__Written request__
Each line below must be set down exactly; omit any image you find.

__Data extract__
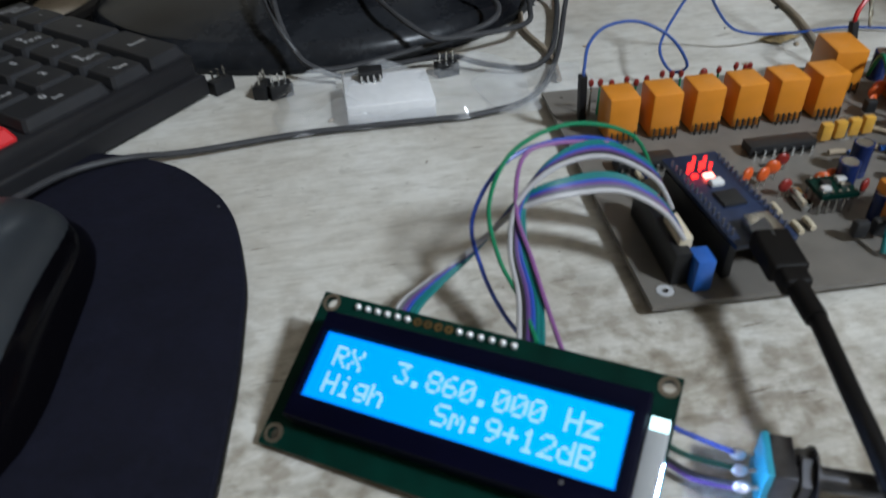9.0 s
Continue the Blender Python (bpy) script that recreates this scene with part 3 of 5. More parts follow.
ui_frame(163.8, 18.4, 187.1, 25.0, ui_line, 0.5)
ui_rect(175.0, 20.3, 175.9, 23.7, ui_white)
ui_text('Reset', 193.9, 22.4, 2.8, ui_white)
ui_frame(188.3, 19.6, 200.4, 25.2, ui_dim, 0.5)
ui_frame(-196.3, 36.0, -169.2, 41.8, ui_line, 0.6)
ui_text('24/05/2018', -182.7, 39.0, 2.8, ui_white)
ui_frame(-196.4, 28.4, -169.1, 34.8, ui_line, 0.6)
ui_text('LOC 06:12:52', -182.6, 32.0, 2.8, ui_white)
ui_text('SPLT', -123.7, 56.1, 3.0, ui_white)
ui_text('A > B', -107.6, 56.0, 3.0, ui_white)
ui_text('0 Beat', -123.1, 49.3, 3.0, ui_white)
ui_text('A < B', -107.9, 49.2, 3.0, ui_white)
ui_text('IF->V', -123.3, 42.4, 3.0, ui_white)
ui_text('A <> B', -107.5, 42.3, 3.0, ui_white)
ui_text('XIT   0', -123.6, 34.2, 3.0, ui_white)
ui_text('RIT   0', -106.8, 34.3, 3.0, ui_white)
ui_text('CPU %: 19.7', -122.8, 20.8, 3.0, ui_white)
ui_rect(-130.8, 58.9, -101.0, 59.2, ui_line)
ui_rect(-131.1, 52.2, -101.2, 52.4, ui_line)
ui_rect(-131.4, 45.4, -101.5, 45.7, ui_line)
ui_frame(-134.1, 25.1, -121.8, 30.7, ui_line, 0.5)
ui_rect(-121.8, 24.9, -117.0, 30.5, ui_field)
ui_frame(-114.5, 25.3, -102.2, 30.8, ui_line, 0.5)
ui_rect(-102.4, 25.4, -97.4, 30.9, ui_field)
ui_text('0', -132.0, 28.0, 2.8, ui_white)
ui_text('0', -112.7, 27.9, 2.8, ui_white)
ui_text('NR', -57.6, 56.1, 3.0, ui_white)
ui_text('ANF', -42.8, 56.2, 3.0, ui_white)
ui_text('NB', -57.2, 49.4, 3.0, ui_white)
ui_text('NB2', -42.3, 49.4, 3.0, ui_white)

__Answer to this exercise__
9.0 s
Continue the Blender Python (bpy) script that recreates this scene with part 3 of 5. More parts follow.
ui_frame(163.8, 18.4, 187.1, 25.0, ui_line, 0.5)
ui_rect(175.0, 20.3, 175.9, 23.7, ui_white)
ui_text('Reset', 193.9, 22.4, 2.8, ui_white)
ui_frame(188.3, 19.6, 200.4, 25.2, ui_dim, 0.5)
ui_frame(-196.3, 36.0, -169.2, 41.8, ui_line, 0.6)
ui_text('24/05/2018', -182.7, 39.0, 2.8, ui_white)
ui_frame(-196.4, 28.4, -169.1, 34.8, ui_line, 0.6)
ui_text('LOC 06:12:52', -182.6, 32.0, 2.8, ui_white)
ui_text('SPLT', -123.7, 56.1, 3.0, ui_white)
ui_text('A > B', -107.6, 56.0, 3.0, ui_white)
ui_text('0 Beat', -123.1, 49.3, 3.0, ui_white)
ui_text('A < B', -107.9, 49.2, 3.0, ui_white)
ui_text('IF->V', -123.3, 42.4, 3.0, ui_white)
ui_text('A <> B', -107.5, 42.3, 3.0, ui_white)
ui_text('XIT   0', -123.6, 34.2, 3.0, ui_white)
ui_text('RIT   0', -106.8, 34.3, 3.0, ui_white)
ui_text('CPU %: 19.7', -122.8, 20.8, 3.0, ui_white)
ui_rect(-130.8, 58.9, -101.0, 59.2, ui_line)
ui_rect(-131.1, 52.2, -101.2, 52.4, ui_line)
ui_rect(-131.4, 45.4, -101.5, 45.7, ui_line)
ui_frame(-134.1, 25.1, -121.8, 30.7, ui_line, 0.5)
ui_rect(-121.8, 24.9, -117.0, 30.5, ui_field)
ui_frame(-114.5, 25.3, -102.2, 30.8, ui_line, 0.5)
ui_rect(-102.4, 25.4, -97.4, 30.9, ui_field)
ui_text('0', -132.0, 28.0, 2.8, ui_white)
ui_text('0', -112.7, 27.9, 2.8, ui_white)
ui_text('NR', -57.6, 56.1, 3.0, ui_white)
ui_text('ANF', -42.8, 56.2, 3.0, ui_white)
ui_text('NB', -57.2, 49.4, 3.0, ui_white)
ui_text('NB2', -42.3, 49.4, 3.0, ui_white)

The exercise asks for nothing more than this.